Bill Harriman, the BASC’s director of firearms, agreed more resources were urgently required and said the licensing system was “shambolic”. The association is urging chief constables to “get a grip”.

a vigil for the victims of the mass shooting in Plymouth
A vigil for the victims of the mass shooting in Plymouth in which Jake Davison killed his mother and four passersby. Photograph: Ben Birchall/PA

He said: “We are concerned that firearms licensing is close to collapse. There is a lack of trained personnel, a lack of resources and a lack of consistency in how the scheme is administered by different police authorities.

“The delays for renewing a firearms certificate can be two or three months and if the certificate expires those weapons are held illegally.” He said he was very concerned that some weapons were now being held illegally because of recent delays.
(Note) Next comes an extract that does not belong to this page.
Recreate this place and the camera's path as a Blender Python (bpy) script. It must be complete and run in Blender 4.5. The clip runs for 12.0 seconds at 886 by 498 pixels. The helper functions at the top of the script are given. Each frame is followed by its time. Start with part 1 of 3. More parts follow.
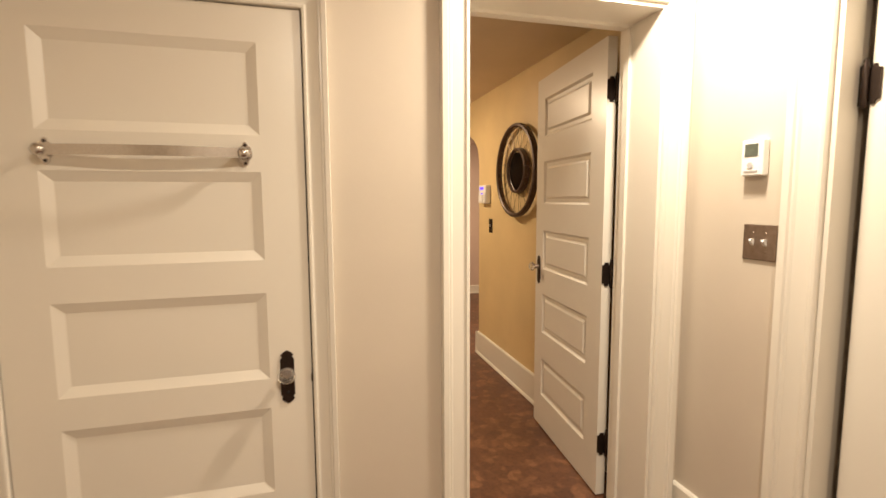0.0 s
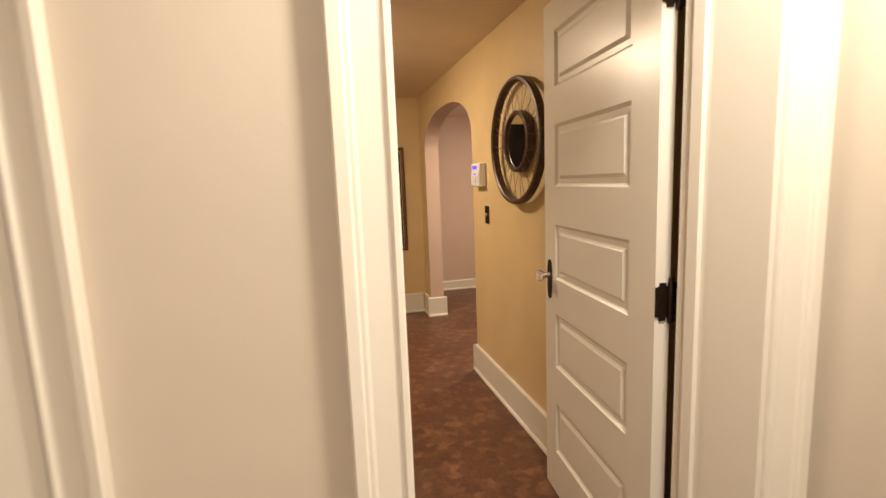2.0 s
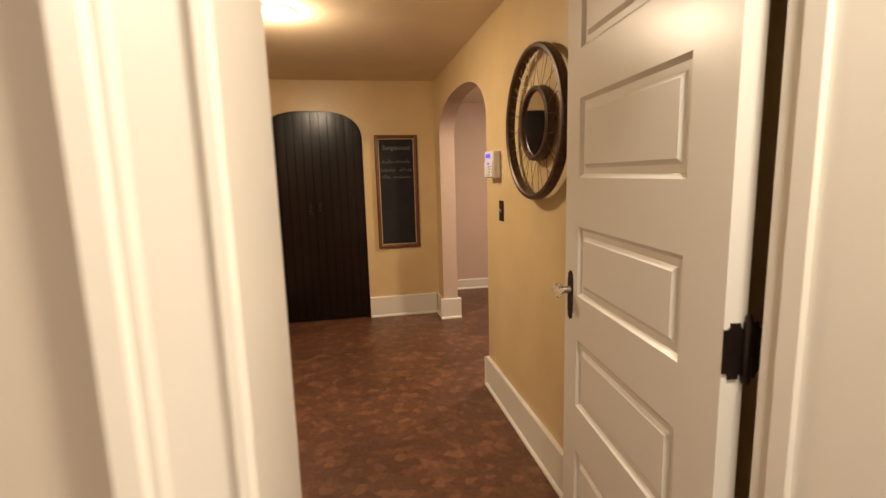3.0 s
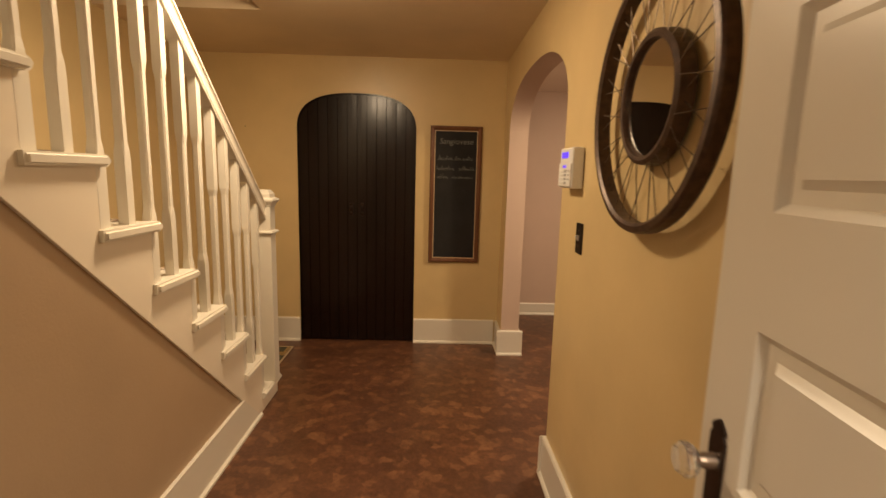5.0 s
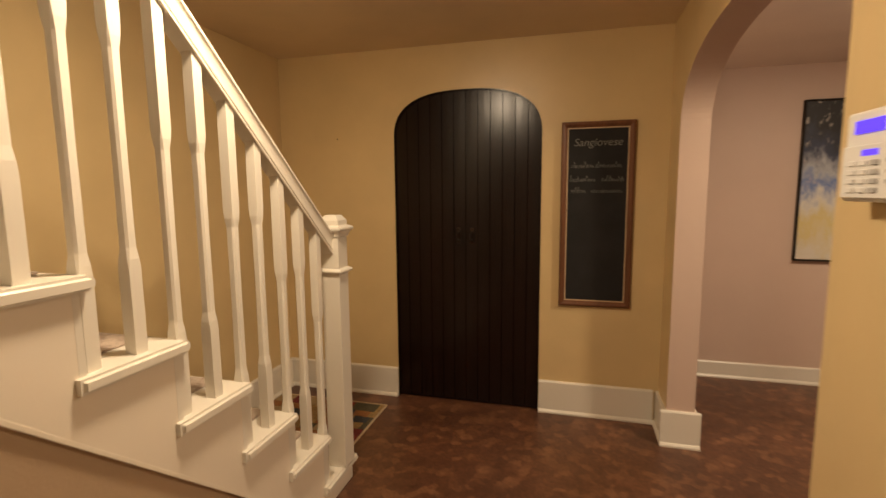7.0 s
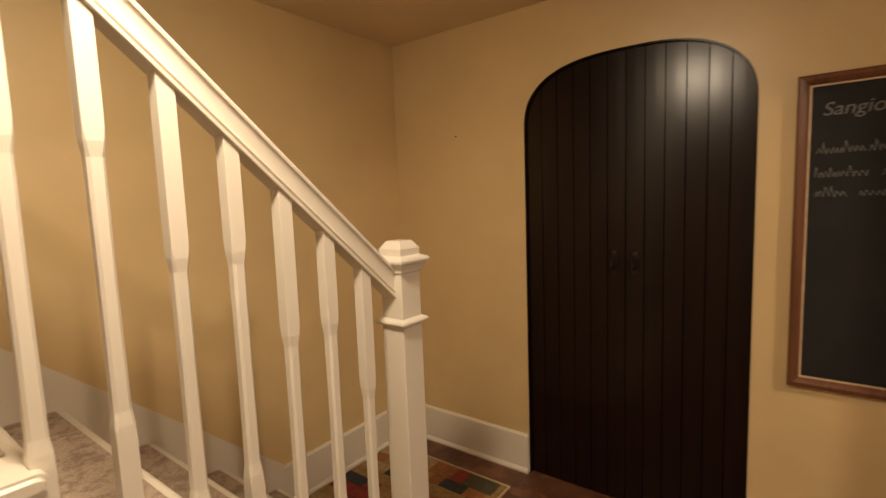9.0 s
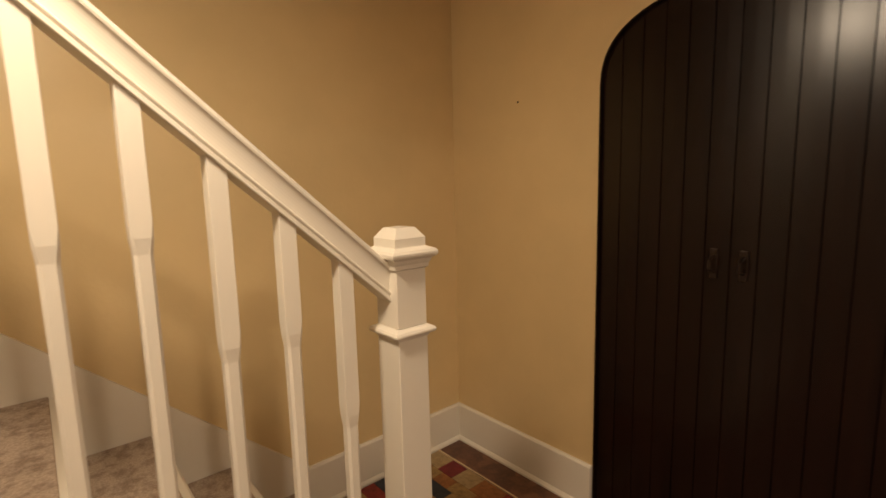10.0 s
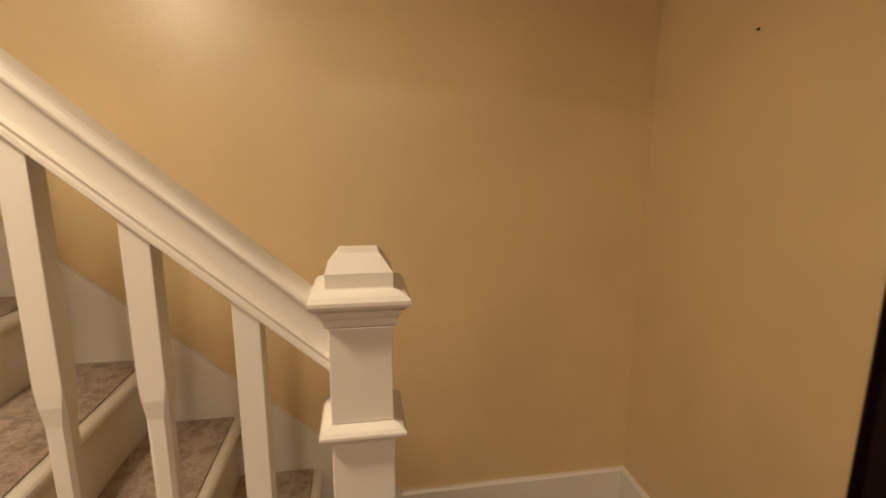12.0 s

A report by Her Majesty’s Inspectorate of Constabulary and Fire & Rescue Services in 2015 entitled Targeting the Risk warned of the danger of tragedies because of “fundamental gaps” in licensing in England and Wales. It recommended a package of reforms including statutory guidance for police forces and independent scrutiny of decisions.

The report’s authors were pessimistic that any of the recommendations would be implemented. They warned: “What is highly likely is that, if change is not effected, there will be another tragedy.” Last August, when Davison went on his rampage, the key recommendation of the report for statutory national guidance of firearms licensing was still not in place.
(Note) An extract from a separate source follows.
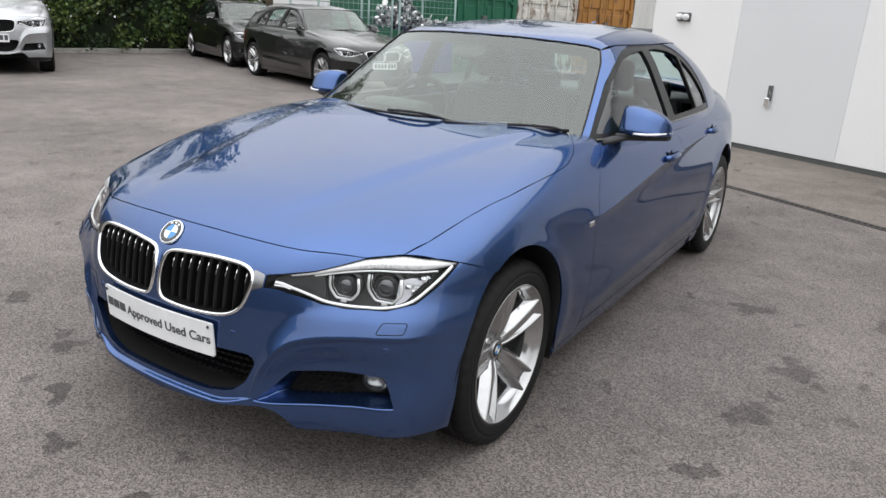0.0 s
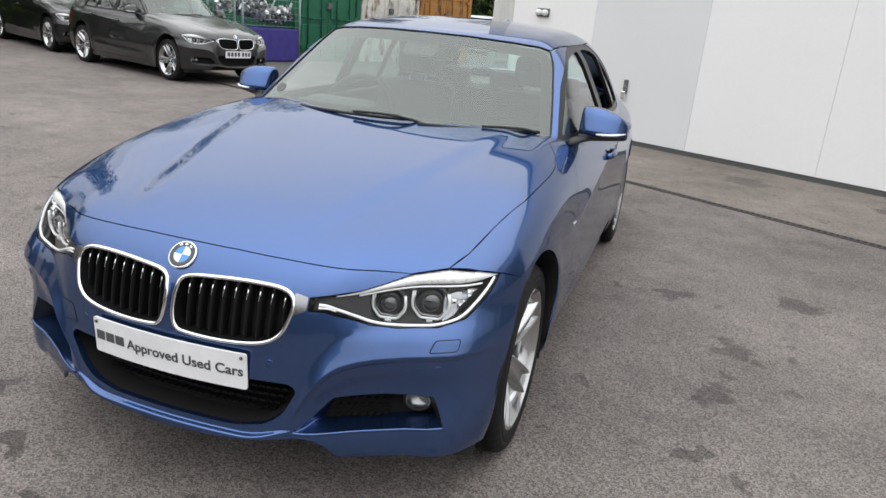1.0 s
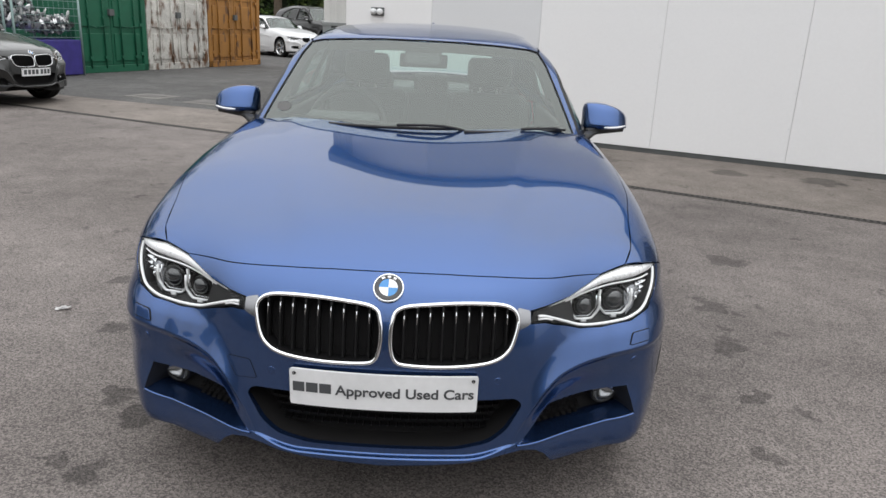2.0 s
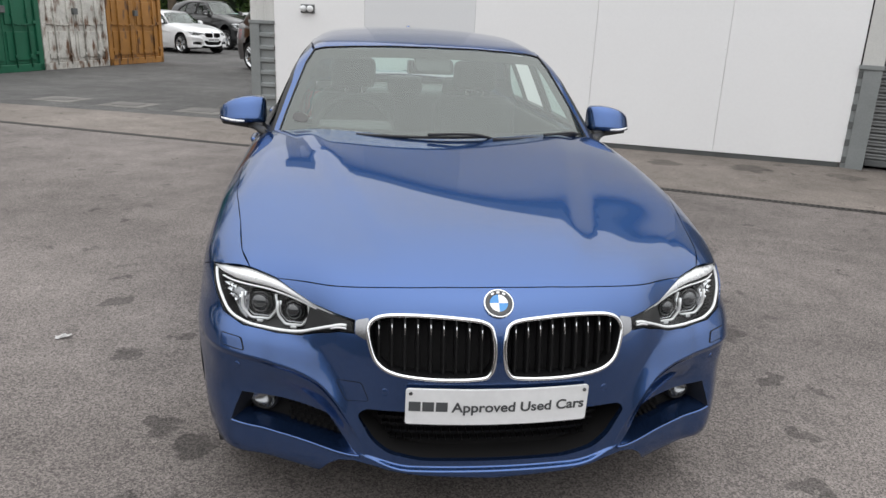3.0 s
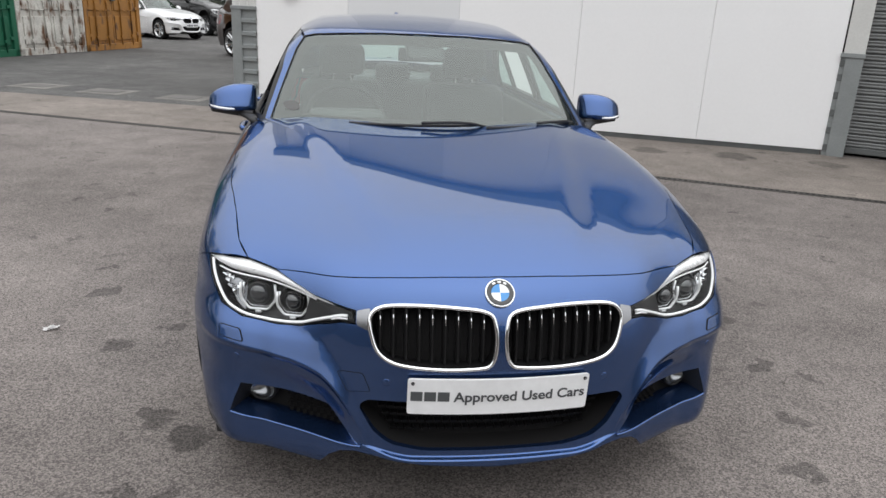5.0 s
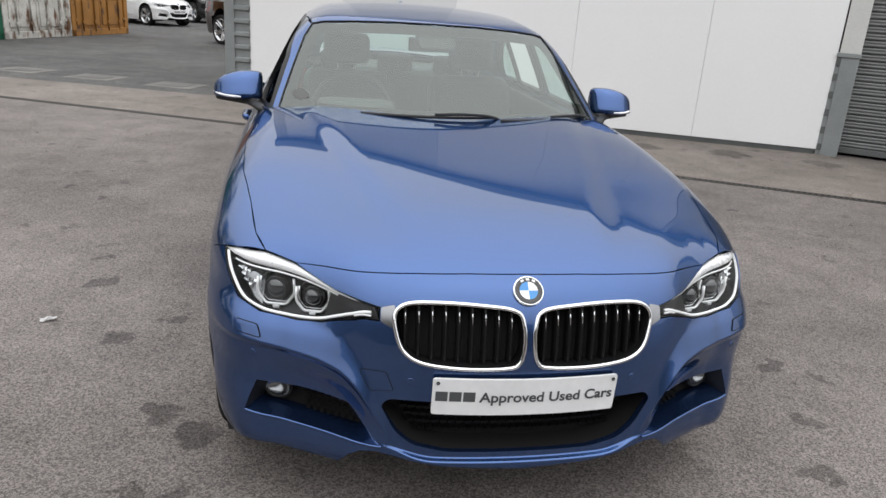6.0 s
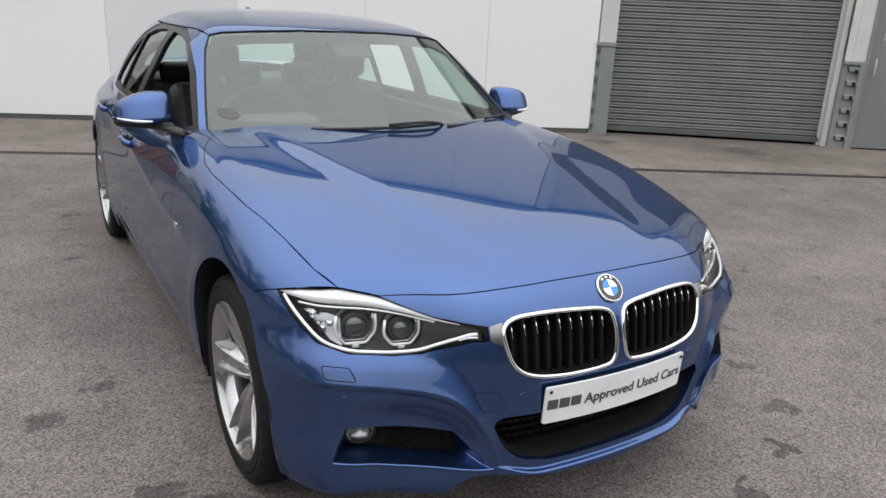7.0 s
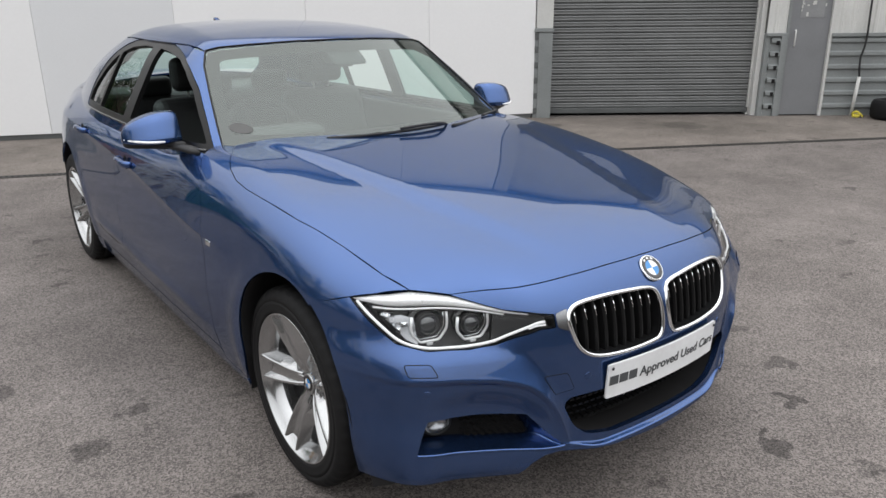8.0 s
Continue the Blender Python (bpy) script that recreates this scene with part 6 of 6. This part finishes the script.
def leaves(centres, spread, per, size, seed_rows=None):
    """Many small folded leaves scattered round clump centres, as one mesh."""
    c = np.repeat(np.asarray(centres, float), per, 0)
    n = len(c)
    off = gen.normal(size=(n, 3))
    off /= np.linalg.norm(off, axis=1, keepdims=True)
    off *= (gen.uniform(.35, 1, (n, 1))**.6) * np.repeat(np.asarray(spread, float).reshape(-1, 1) * np.ones((len(centres), 1)), per, 0)
    p = c + off
    d = gen.normal(size=(n, 3)) + off * 1.5
    d /= np.linalg.norm(d, axis=1, keepdims=True)
    s = np.cross(d, gen.normal(size=(n, 3)))
    s /= np.linalg.norm(s, axis=1, keepdims=True)
    k = np.cross(d, s)
    ln = size * gen.uniform(.6, 1.3, (n, 1))
    v = np.stack([p, p + d * ln * .5 + s * ln * .30, p + d * ln, p + d * ln * .5 - s * ln * .30 + k * ln * .12], 1).reshape(-1, 3)
    f = np.arange(n * 4).reshape(-1, 4)
    me = bpy.data.meshes.new("leaves")
    me.vertices.add(len(v))
    me.vertices.foreach_set("co", v.ravel())
    me.loops.add(n * 4)
    me.loops.foreach_set("vertex_index", f.ravel().astype(np.int32))
    me.polygons.add(n)
    me.polygons.foreach_set("loop_start", (np.arange(n) * 4).astype(np.int32))
    me.update(calc_edges=True)
    return me


def make_hedge(p0, p1, high, clumps, per, size, label):
    """A thick hedge between two points: a core coloured near-black as inner shade, under many leaves in three greens.
    """
    along_h = (p1 - p0) / np.linalg.norm(p1 - p0)
    across = np.array((-along_h[1], along_h[0]))
    length = float(np.linalg.norm(p1 - p0))
    h_ob = tagged(new("hedge"), label, "hedge")
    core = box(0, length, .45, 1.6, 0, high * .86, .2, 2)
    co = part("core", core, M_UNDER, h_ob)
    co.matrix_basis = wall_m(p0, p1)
    for k in range(3):
        cs = []
        for _ in range(clumps):
            s, h = gen.uniform(0, length), high * gen.uniform(.02, 1.0)**.85
            w = gen.uniform(-.20, .55) + .3 * max(0, h / high - .8) - .10 * math.sin(s * 2.1) * math.sin(h * 2.3)
            h += .12 * high * math.sin(s * 1.7) * (h > .8 * high)
            p = p0 + along_h * s + across * w
            cs.append((p[0], p[1], h))
        tagged(part("foliage", leaves(cs, gen.uniform(.12, .34, (len(cs), 1)), per, size), M_LEAF[k], h_ob), kind="stuff")
    return h_ob


H0, H1 = np.array((-16.2, 1.5)), np.array((-13.6, 13.2))
hl = float(np.linalg.norm(H1 - H0))
hedge = make_hedge(H0, H1, 2.75, 300, 26, .115, "dense green hedge behind a low kerb")
petals = [tuple(H0 + (H1 - H0) * gen.uniform(.02, .98) + np.array((.22, -.05)) * gen.uniform(.4, 1.1)) + (gen.uniform(.12, .95),) for _ in range(20)]
tagged(part("blossom", leaves(petals, .04, 3, .045), M_WHITE, hedge), kind="stuff")
make_hedge(np.array((-12.5, 37.0)), np.array((6.0, 35.0)), 5.6, 260, 22, .26, "tall dark green hedge at the end of the lane")
kerb = tagged(part("kerb", box(0, hl + 8, -.12, .02, -.05, .11, .02), M_KERB), "low concrete kerb along the hedge", "kerb", kind="structure")
kerb.matrix_basis = wall_m(H0, H1)


def tree(x, y, high, seed, wide=2.6):
    r = random.Random(seed)
    t = thing("tree", "tall leafy green tree behind the yard", "tree", pose(x, y, 0), "trees behind the yard")
    lean = (r.uniform(-.4, .4), r.uniform(-.4, .4))
    trunk = [(lean[0] * (i / 6)**2, lean[1] * (i / 6)**2, high * .72 * i / 6) for i in range(7)]
    tr = part("trunk", tube(trunk, [.24 - .028 * i for i in range(7)], 10), M_BARK, t)
    ends = []
    for i in range(11):
        h = r.uniform(.24, .72) * high
        a = i * 2.4 + r.uniform(-.4, .4)
        reach = wide * r.uniform(.55, 1.0) * (1.15 - h / high * .55)
        b = (lean[0] * (h / (high * .72))**2, lean[1] * (h / (high * .72))**2, h)
        e = (b[0] + reach * math.cos(a), b[1] + reach * math.sin(a), h + reach * r.uniform(.45, .8))
        mid_p = tuple((p + q) / 2 + (.0, .0, .15)[k] for k, (p, q) in enumerate(zip(b, e)))
        part("limb", tube(flow([b, mid_p, e], 4), np.linspace(.09, .02, 9), 6), M_BARK, t)
        for f in (.45, .7, .9, 1.05):
            ends.append([p + (q - p) * f + r.uniform(-.35, .35) for p, q in zip(b, e)])
    ends += [(lean[0] + r.uniform(-.7, .7), lean[1] + r.uniform(-.7, .7), high * r.uniform(.72, 1.0)) for _ in range(9)]
    for k in range(2):
        part("crown", leaves(ends[k::2], gen.uniform(.45, .95, (len(ends[k::2]), 1)), 120, .16), M_LEAF[(seed + k) % 3], t)
    return t


for k, (x, y, h, w) in enumerate(((-18.5, 4.5, 8.5, 2.8), (-17.0, 11.0, 9.5, 3.2), (-17.5, 17.0, 9.0, 3.0), (-14.5, 22.5, 10.0, 3.2), (-13.0, 28.0, 10.0, 3.2), (-8.5, 35.0, 10.5, 3.4), (-3.5, 39.0, 9.5, 3.2), (2.0, 42.0, 10.0, 3.3))):
    tree(x, y, h, k, w)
It emerged after the fatal shootings that Davison’s shotgun and certificate had been seized by police in December 2020 after he allegedly assaulted two youths in a park in the city. The weapon and certificate were returned to him the month before the killings after he reportedly attended an anger management course.

Police also failed to check his social media accounts, which would have revealed his misogynistic and homophobic views and his presence in online forums for “incels” (men describing themselves as “involuntary celibates”). He compared himself in one YouTube video to the cyborg killer played by Arnold Schwarzenegger in the Terminator films.

The firearms licensing department at Devon and Cornwall Police, which was responsible for granting the shotgun certificate to Davison, is under investigation by the Independent Office for Police Conduct. Three employees have been served disciplinary notices warning them their conduct is being scrutinised. The inquests into the people killed by Davison were formally opened last August.

New statutory guidance for licensing came into force last November, but campaigners want to see a thorough review of practices and more wide-reaching reforms. People in Plymouth also want a review of rules which permit pump-action shotguns, the type of weapon Davison owned, to be kept in residential areas.

The Home Office said: “Following the tragic incident in Plymouth, the home secretary asked all police forces to urgently review their firearms licensing practices. The returns provided reassurance that the police have in place robust processes for issuing and reviewing firearms and shotgun licences. We have been clear that we will update the statutory guidance for firearms licensing should there be lessons learned from this case. But the UK has some of the toughest firearms laws in the world and while we are not complacent about these high standards, thankfully such incidents are rare.

“Firearms licensing is an operational matter for individual police forces. Some applications for firearm certificates are inevitably being affected by the Covid-19 pandemic, but normal procedures are being maintained as far as possible.”

The National Police Chiefs Council said: “Policing takes the matter of firearm licensing incredibly seriously. Individual forces are responsible for issuing firearms certificates, and will only do so after their application has been assessed by a dedicated team of experts, a robust process of background checks is completed, and the individual meets criteria set out in the Home Office’s national legislation.”